• **Stated goal**: Where a line holds the word "scene", copy that line.

• **Recorded data**:
● ● ● ● ●
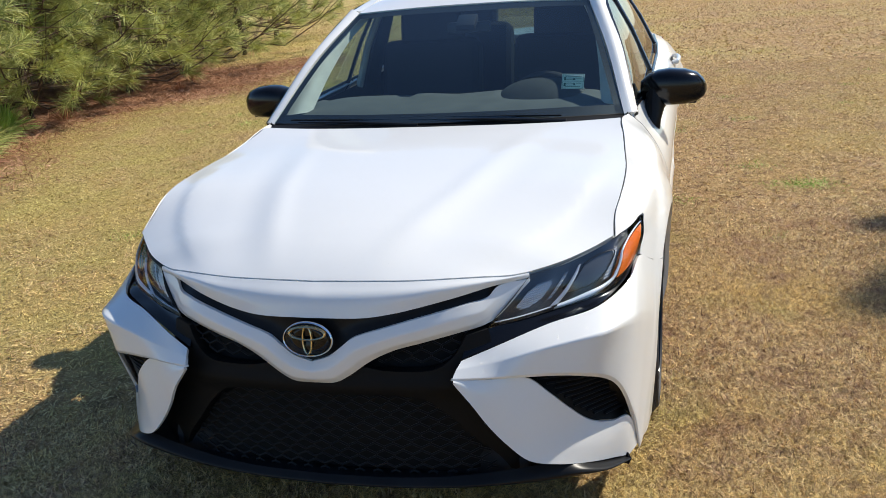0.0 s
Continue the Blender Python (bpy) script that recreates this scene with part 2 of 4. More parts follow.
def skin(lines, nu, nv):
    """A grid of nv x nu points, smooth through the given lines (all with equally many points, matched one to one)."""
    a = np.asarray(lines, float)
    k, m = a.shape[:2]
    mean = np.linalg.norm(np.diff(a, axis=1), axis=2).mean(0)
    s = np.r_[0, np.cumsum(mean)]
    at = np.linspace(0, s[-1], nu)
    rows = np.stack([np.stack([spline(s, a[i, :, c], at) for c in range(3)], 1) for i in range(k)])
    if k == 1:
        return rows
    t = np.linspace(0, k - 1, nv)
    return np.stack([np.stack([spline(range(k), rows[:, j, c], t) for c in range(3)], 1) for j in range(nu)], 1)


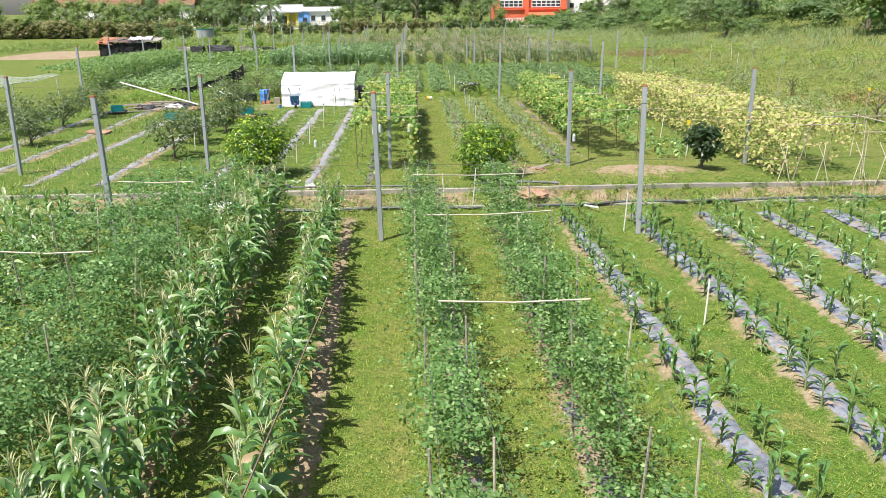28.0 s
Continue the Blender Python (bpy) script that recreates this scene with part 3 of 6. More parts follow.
● ● ● ● ●
• **Worked answer**:
Continue the Blender Python (bpy) script that recreates this scene with part 2 of 4. More parts follow.
Continue the Blender Python (bpy) script that recreates this scene with part 3 of 6. More parts follow.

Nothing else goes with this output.